[Interest] Best way to invoke a slot after some time with QObject::sender
bo at fioniasoftware.dk
Tue Aug 28 08:25:44 CEST 2012
Den 28-08-2012 04:10, Preet skrev:
> I have a project where I'm trying to asynchronously reply to a signal.
> So if ObjectA sends ObjectB a signal, ObjectB will send ObjectA a
> reply signal at some later point in time. ObjectA is guaranteed to be
> alive when ObjectB decides to send a reply. ObjectAs and ObjectB also
> live in different QThreads. ObjectB doesn't know about ObjectA in
> advance, so I use QObject::sender() to store ObjectA's pointer in a
> queue for when ObjectB is ready to reply. There are many such
> "ObjectA"s out there that ObjectB can reply to.

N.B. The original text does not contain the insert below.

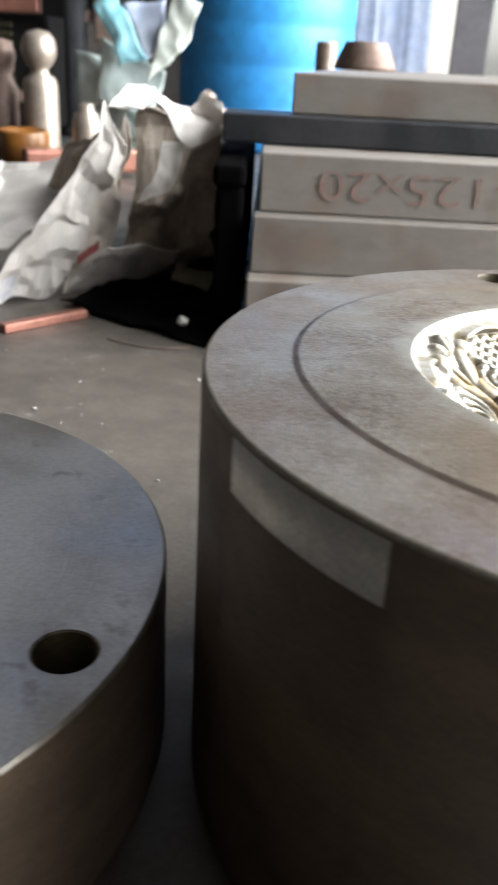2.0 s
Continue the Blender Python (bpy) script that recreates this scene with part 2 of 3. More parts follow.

> I see three ways to implement this in an application:
> When ObjectB is ready to reply,
> 1 have it connect to the right ObjectA, emit a signal, then disconnect.
> 2 use QMetaObject::invoke() to invoke the right ObjectA's corresponding slot
> 3 be connected to all ObjectA's and just emit a signal with the
> QObject sender pointer; this way the ObjectAs can filter out which
> signals are for them in the slot itself
> I'd like to know what the best method is in terms of speed/minimal
> complexity, or if there's a better method I haven't listed. ObjectB
> may be required to send hundreds of replies every second, so speed is
> important. 3 seems like its the worst, since every reply will invoke
> multiple slots. 1 and 2 seem similar; I'm kind of concerned about
> calling "connect" and "disconnect" so often in 1.
The third is the worst, if you have a bunch of ObjectA's. If you only
have a couple of them, this is by far the best. Because this also means
you don't have to worry about whether the object has been deleted since
it emitted the signal.
The first actually uses the second, because those are cross thread
signal slot connections. But by using the connect, you will
automatically get the call moved across to the other thread. If you use
invoke, you don't get this. If it's okay to call across threads, invoke
is the fastest.
You have to figure out how to make sure the ObjectA still exists at the
point where ObjectB wants to call it. This is the part that really
worries me with the situation you have described here.
Instead of doing this, I'd probably implement some kind of multiplexer
object that sits between the two threads and handles all the
communication and knows the lifetime of both ObjectA and ObjectB.
Whether you would want one big object that handles all of them, or
create a connection object for each connect, that's up to you.